Так, за все разбитые горшки того, что уже тогда называлось «Лютеранством», заплатил «бедный человек» (der arme Mann), немецкий крестьянин.[438]

«Черт бы побрал все эти новые учения! Ими вы только соблазнили нас, дураков, и погубили», – жаловались бедные люди после Крестьянской войны.[439]

«Кончена война, – писал в эти дни Лютер. – Около ста тысяч человек погибло и столько же осиротело, а те, кто остался жив, так обнищали, что никогда еще лицо Германии не казалось более жалким. Всюду победители меру злодейств своих вершают».[440] Но злодеи могли бы напомнить Лютеру его же собственные страшные слова: «Нашими руками вешает, сжигает, четвертует и рубит головы сам Бог». И другие слова, еще более страшные: «Я, Мартин Лютер, истребил восставших крестьян; я велел их казнить. Кровь их на мне, но я вознесу ее к Богу, потому что это Он повелел мне говорить и делать то, что я говорил и делал».[441]

«О, если бы Лютер умел молчать! (Utinam Lutherus etiam taceret!)» – говорил иногда Меланхтон, чуть не плача.[442] Может быть, и сам Лютер когда-нибудь о том же кровавыми слезами заплачет.

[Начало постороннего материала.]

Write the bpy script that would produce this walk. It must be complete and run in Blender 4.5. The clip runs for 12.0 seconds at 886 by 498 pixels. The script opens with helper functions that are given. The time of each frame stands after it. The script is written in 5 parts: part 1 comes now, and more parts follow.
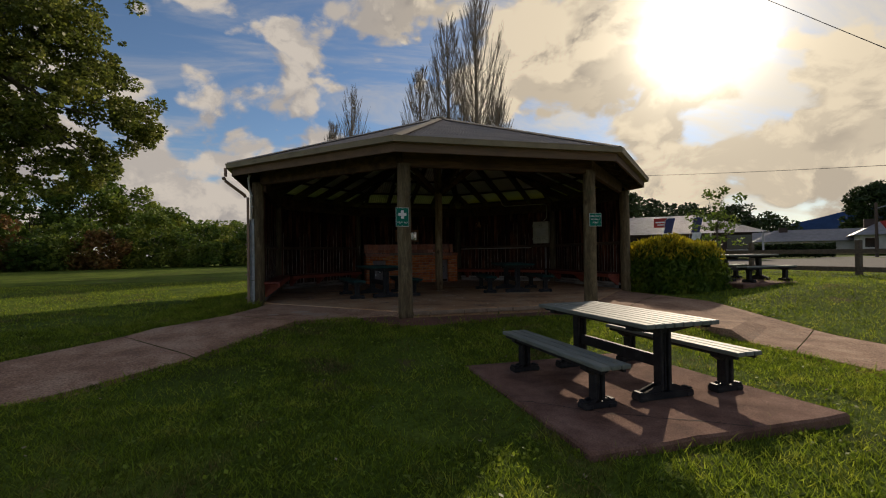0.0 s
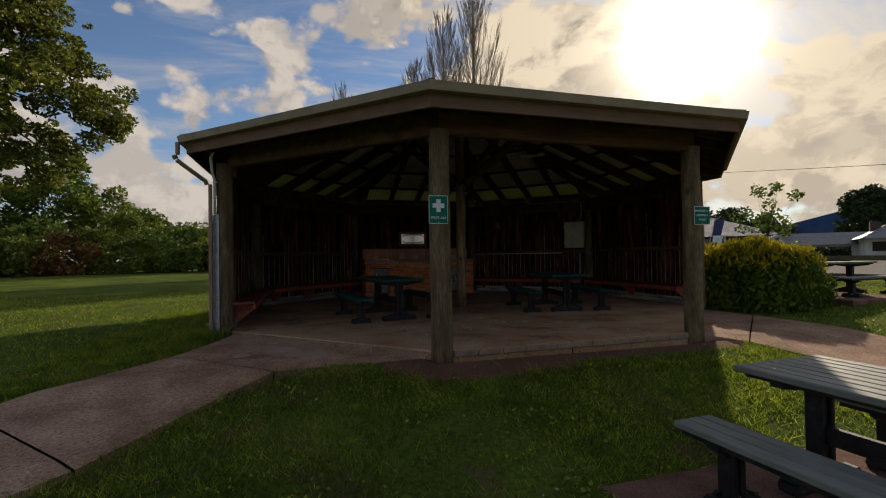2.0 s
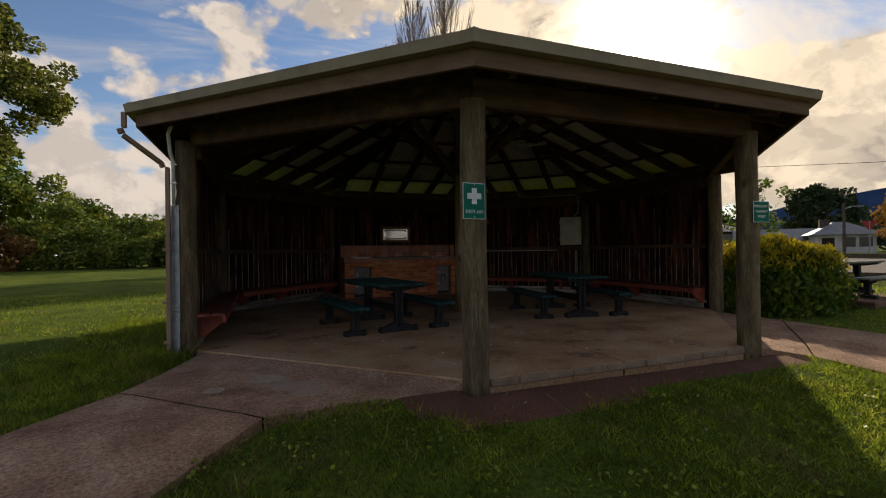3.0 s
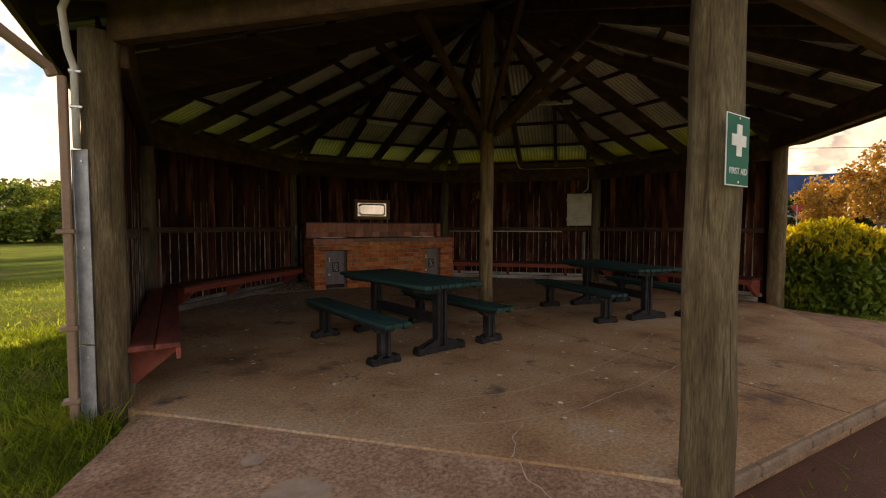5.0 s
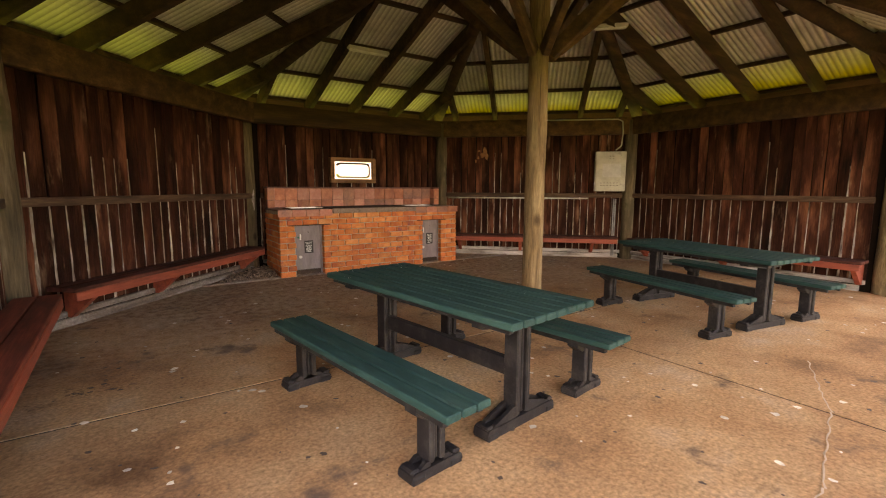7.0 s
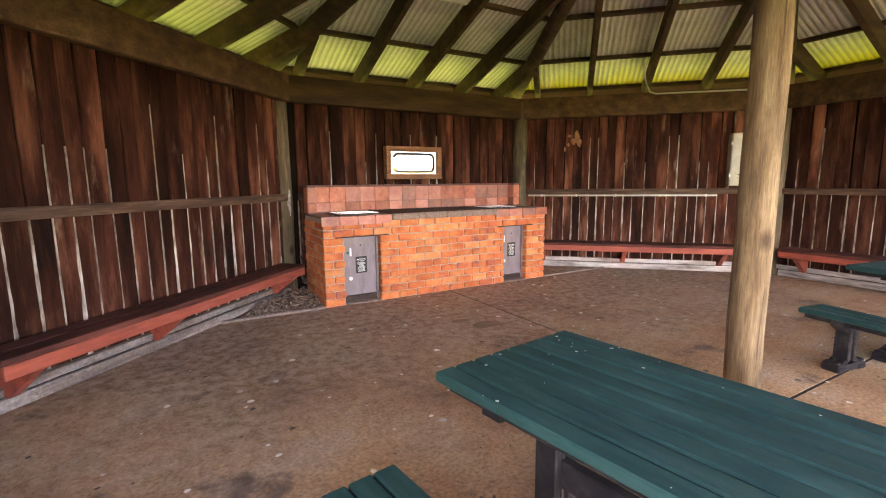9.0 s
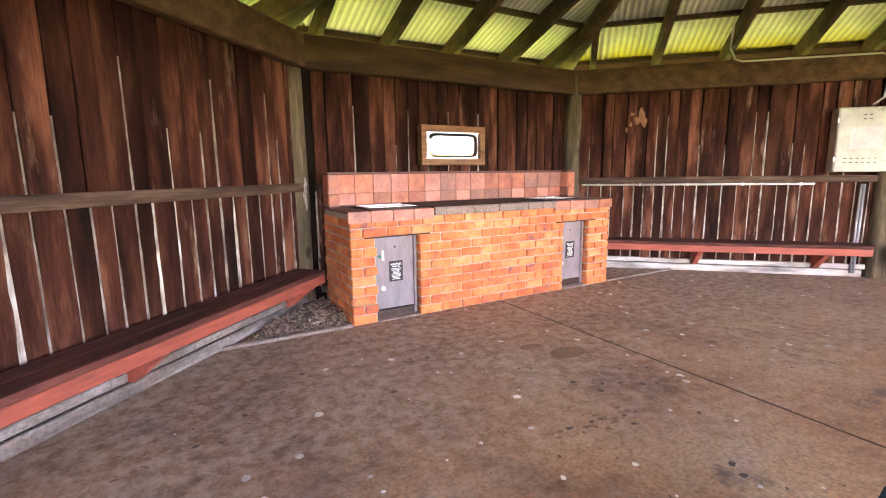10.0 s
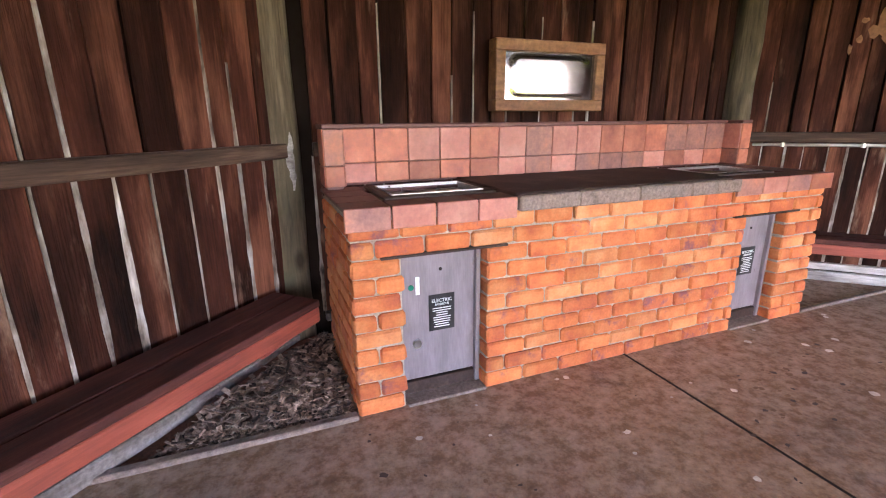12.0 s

В 1530 году, через пять лет после Крестьянской войны, в «Увещании к людям Церкви на Аугсбургской Диэте», он скажет: «Берегитесь: может быть, дух Мюнцера – этот бич гнева Божия – все еще жив».[443] Года через два, три, четыре оказалось, что он действительно жив. В стынущем пепле Крестьянского восстания какой-то, говоря языком Лютера, глупый диаволенок, или целый выводок их, начал, играя, раздувать тлеющую искру не в пламя нового пожара – на это не хватило бы детских щек, – а в исполинский потешный огонь – апокалиптическое зарево ада. Или, может быть, умный старый диавол, посылая детей своих на эту игру, хотел дать людям наглядную картинку того, как могло бы осуществиться в исторической действительности по Евклидову разуму и по человеческой слабости, проповеданное в Евангелии Царство Божие. Этот совершавшийся в 1534 году, в городе Мюнстере, в Вестфалии, Апокалипсис диавола, в котором тот смешал, по своему обыкновению, смешное с ужасным, как в чудовищном видении бреда, – вовсе опять-таки не оправдывает того, что сделал Лютер с восставшими крестьянами, но, может быть, кое-что объясняет в ужасе и в ярости, которые внушало ему это восстание.